Это не те деньги, на языке которых разговаривает «фарма», в нашей отрасли требуется в разы больший объем инвестиций. Наш частный инвестор готов вести себя «по-взрослому», требуя, чтобы уже была первая фаза клинических испытаний, чтобы соблюдались все стандарты и СРО, в команде сидели люди с 30-летним опытом, а в Совете – член нобелевского комитета. Но когда доходит до финансирования, он начинает вести себя «местечково».
Еще есть разновидность инвесторов с family money (вложения семейных денег – ред.). Приходит, допустим, к тебе инвестор и говорит:
– У меня есть 8 миллионов рублей, я готов вложиться в антибиотики.
– Друг, купи себе лучше машину. Или две. Или ипотеку возьми. Но 8 миллионов рублей в фарму – вы о чем вообще говорите?
Индустрия высокой чувствительности
– А в чем главная проблема наших системных инвестиционных институтов?
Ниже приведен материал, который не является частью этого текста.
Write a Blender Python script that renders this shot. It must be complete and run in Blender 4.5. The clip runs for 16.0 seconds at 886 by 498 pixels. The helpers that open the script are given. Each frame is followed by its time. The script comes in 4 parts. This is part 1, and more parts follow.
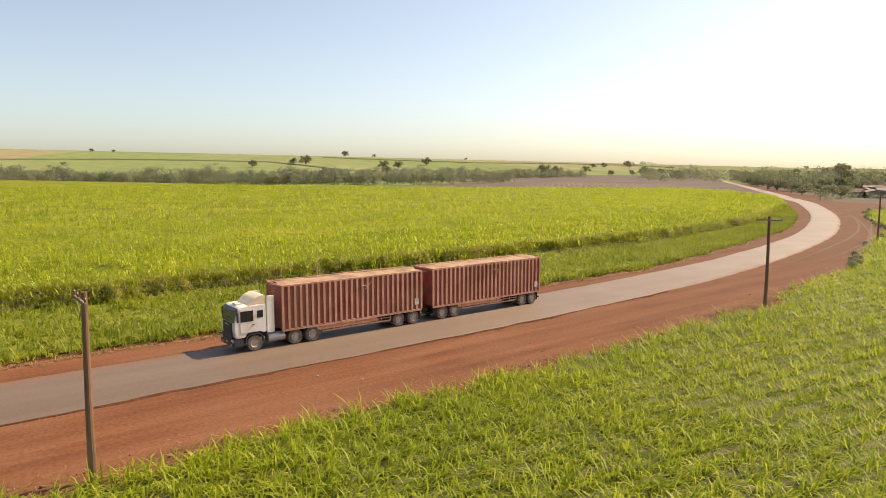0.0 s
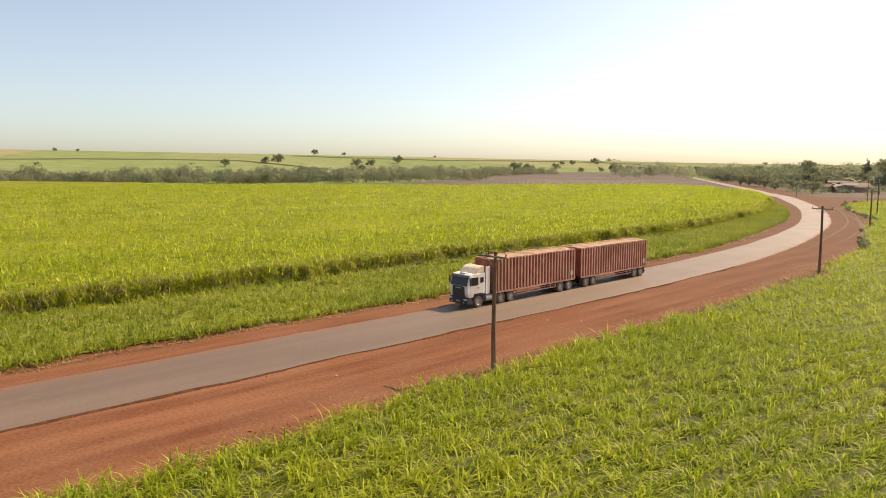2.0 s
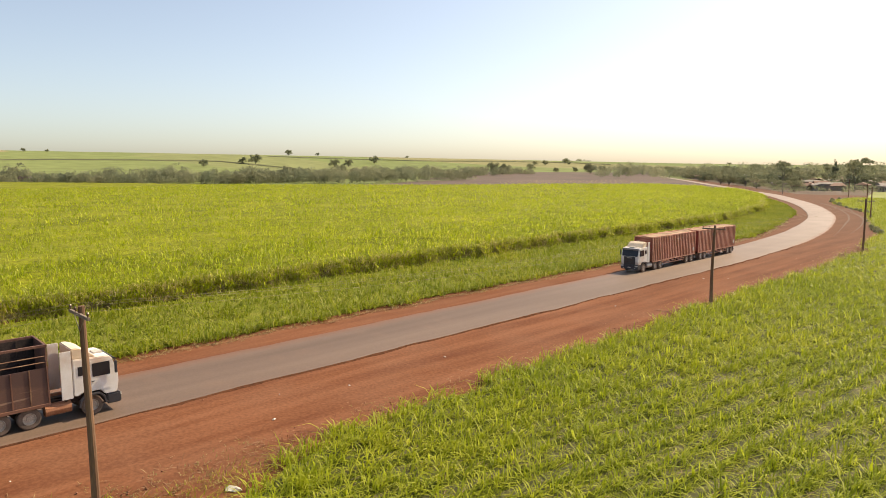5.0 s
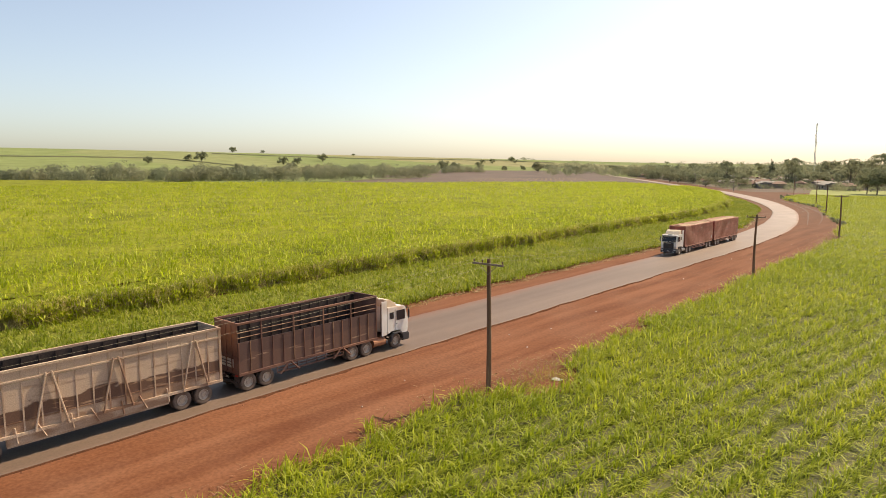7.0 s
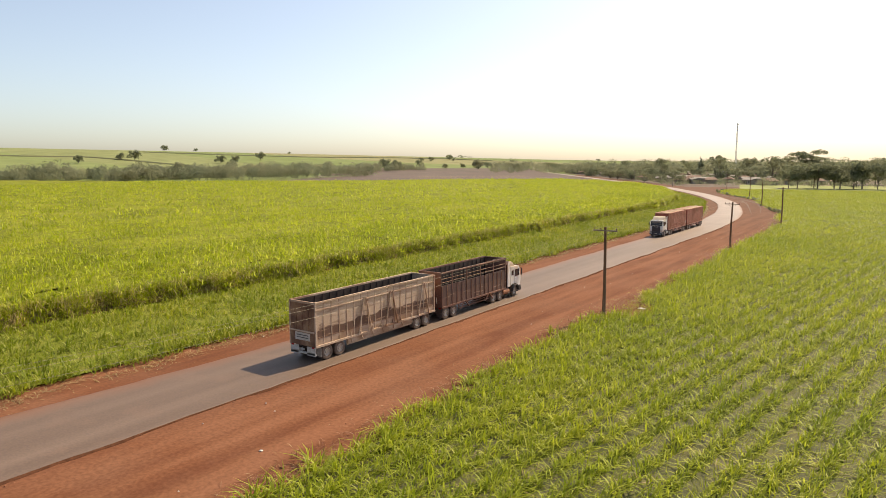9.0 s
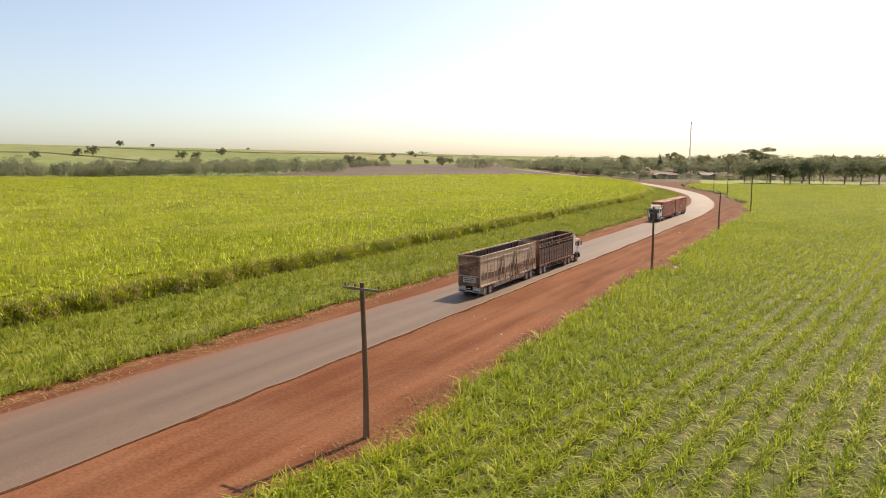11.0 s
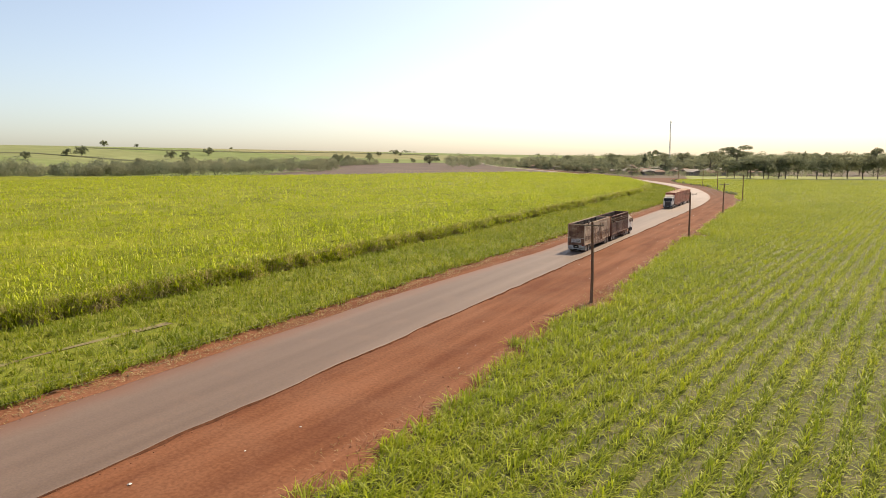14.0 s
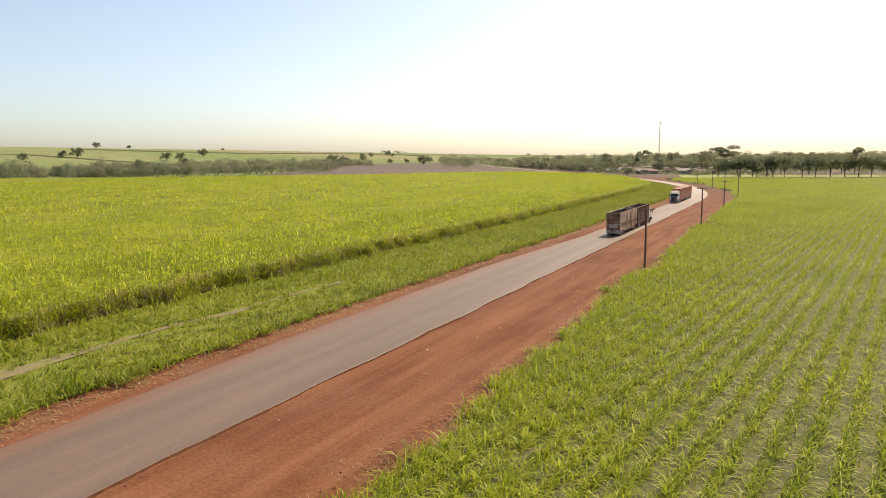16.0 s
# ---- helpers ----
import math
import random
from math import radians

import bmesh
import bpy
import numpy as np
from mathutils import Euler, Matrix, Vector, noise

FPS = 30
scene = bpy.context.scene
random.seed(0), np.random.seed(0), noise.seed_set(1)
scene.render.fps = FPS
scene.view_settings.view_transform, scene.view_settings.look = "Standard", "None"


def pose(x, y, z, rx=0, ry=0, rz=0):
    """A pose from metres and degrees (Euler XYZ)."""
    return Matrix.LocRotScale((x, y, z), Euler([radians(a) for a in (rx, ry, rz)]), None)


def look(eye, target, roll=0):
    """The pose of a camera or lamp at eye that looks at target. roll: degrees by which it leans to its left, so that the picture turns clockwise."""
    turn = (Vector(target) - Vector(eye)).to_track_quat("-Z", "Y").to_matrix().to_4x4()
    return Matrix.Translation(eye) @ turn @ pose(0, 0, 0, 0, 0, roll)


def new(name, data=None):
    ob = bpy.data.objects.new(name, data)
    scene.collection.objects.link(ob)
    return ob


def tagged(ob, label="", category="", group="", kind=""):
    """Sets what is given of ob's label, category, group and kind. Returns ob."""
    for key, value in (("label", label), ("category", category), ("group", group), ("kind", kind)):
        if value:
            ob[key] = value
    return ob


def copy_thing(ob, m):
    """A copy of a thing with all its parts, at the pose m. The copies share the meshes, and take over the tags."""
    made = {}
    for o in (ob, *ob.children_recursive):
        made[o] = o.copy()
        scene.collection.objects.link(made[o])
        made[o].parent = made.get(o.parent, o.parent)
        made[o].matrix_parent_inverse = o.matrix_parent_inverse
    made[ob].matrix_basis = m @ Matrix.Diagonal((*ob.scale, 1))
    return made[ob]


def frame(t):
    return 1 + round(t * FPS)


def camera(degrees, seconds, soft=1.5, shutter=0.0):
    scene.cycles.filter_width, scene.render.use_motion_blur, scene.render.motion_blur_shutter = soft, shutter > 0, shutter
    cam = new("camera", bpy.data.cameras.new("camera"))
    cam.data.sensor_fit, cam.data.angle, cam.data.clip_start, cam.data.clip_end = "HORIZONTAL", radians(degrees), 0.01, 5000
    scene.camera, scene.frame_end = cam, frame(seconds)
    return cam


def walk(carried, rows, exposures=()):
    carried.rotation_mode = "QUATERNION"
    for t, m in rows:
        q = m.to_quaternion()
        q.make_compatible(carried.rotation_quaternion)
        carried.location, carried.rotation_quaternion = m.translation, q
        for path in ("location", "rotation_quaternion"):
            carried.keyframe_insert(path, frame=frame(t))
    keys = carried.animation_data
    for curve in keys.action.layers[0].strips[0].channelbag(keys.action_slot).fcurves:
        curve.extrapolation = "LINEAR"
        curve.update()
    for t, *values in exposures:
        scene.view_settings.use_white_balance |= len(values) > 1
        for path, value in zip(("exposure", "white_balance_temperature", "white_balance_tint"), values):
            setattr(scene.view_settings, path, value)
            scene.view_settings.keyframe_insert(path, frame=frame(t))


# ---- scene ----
cam = camera(67.6, 16.0, soft=0.8)
PATH = [
    (0, (39.956, 3.34, 12.35), (38.391, 4.564, 12.117), 0.1),
    (0.5, (39.764, -2.455, 12.442), (38.216, -1.211, 12.208), 0.1),
    (1, (39.834, -8.839, 12.537), (38.307, -7.569, 12.301), 0.1),
    (1.5, (40.226, -15.515, 12.726), (38.707, -14.235, 12.488), -0.0),
    (2, (40.396, -21.645, 12.846), (38.9, -20.339, 12.606), -0.2),
    (2.5, (40.408, -27.524, 12.884), (38.931, -26.198, 12.642), -0.3),
    (3, (40.485, -33.38, 12.995), (39.014, -32.047, 12.751), -0.4),
    (3.5, (40.464, -39.249, 13.164), (38.997, -37.912, 12.921), -0.5),
    (4, (40.375, -44.928, 13.251), (38.909, -43.588, 13.01), -0.6),
    (6.5, (36.666, -74.07, 13.612), (35.345, -72.589, 13.366), 0.2),
    (7, (35.802, -80.52, 13.749), (34.506, -79.017, 13.502), -0.1),
    (7.5, (35.179, -87.136, 13.74), (33.916, -85.605, 13.492), -0.1),
    (8, (34.86, -93.559, 13.896), (33.631, -92.001, 13.646), -0.3),
    (8.5, (34.623, -100.144, 13.934), (33.446, -98.547, 13.682), -0.3),
    (9, (34.554, -106.764, 14.012), (33.416, -105.139, 13.758), -0.3),
    (11.5, (32.06, -140.475, 14.42), (31.043, -138.774, 14.152), -0.3),
    (12, (31.612, -146.459, 14.648), (30.593, -144.759, 14.378), -0.5),
    (12.5, (31.377, -153.266, 14.609), (30.361, -151.565, 14.338), -0.6),
    (13, (31.329, -160.063, 14.673), (30.324, -158.356, 14.401), -0.7),
    (13.5, (31.257, -166.411, 14.688), (30.274, -164.691, 14.416), -0.7),
    (14, (31.17, -172.708, 14.536), (30.203, -170.979, 14.265), -0.5),
    (14.5, (31.015, -179.369, 14.806), (30.059, -177.634, 14.532), -0.7),
    (15, (30.763, -185.95, 14.913), (29.814, -184.211, 14.638), -0.7),
    (15.5, (30.314, -192.283, 14.968), (29.372, -190.541, 14.693), -0.7),
    (16, (29.78, -198.722, 14.88), (28.846, -196.974, 14.609), -0.7),
]
walk(cam, [(t, look(eye, target, roll)) for t, eye, target, roll in PATH], exposures=((0, 0.50, 7600, 10.5), (4, 0.48, 7550, 10.5), (8, 0.44, 7350, 10.5), (16, 0.39, 7150, 10.5)))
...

– Некомпетентность людей на местах. Существует проблема качества входных фильтров. Приходит в грантовый комитет оценщик проектов: 27 лет, в биографии пишет, что открыл 4 стартапа. Когда он их открывал? Между парами? Да что там, руководитель фармацевтического направления в одном институте развития долгое время был безработным и никогда не работал в венчурной индустрии. Когда он заявил, что институты развития не финансируют стартапы, половина его же команды изумленно переспросила:
– А чем мы тогда занимаемся?
Он же просто перепутал слова, потому что не читал устав организации, которую возглавляет. Это порой порождает специфический подход к выбору проектов. Например, нам говорят, что неплохо бы нанять в проект человека, имеющего опыт выведения на рынок фармацевтических разработок и желательно опыт продажи компании.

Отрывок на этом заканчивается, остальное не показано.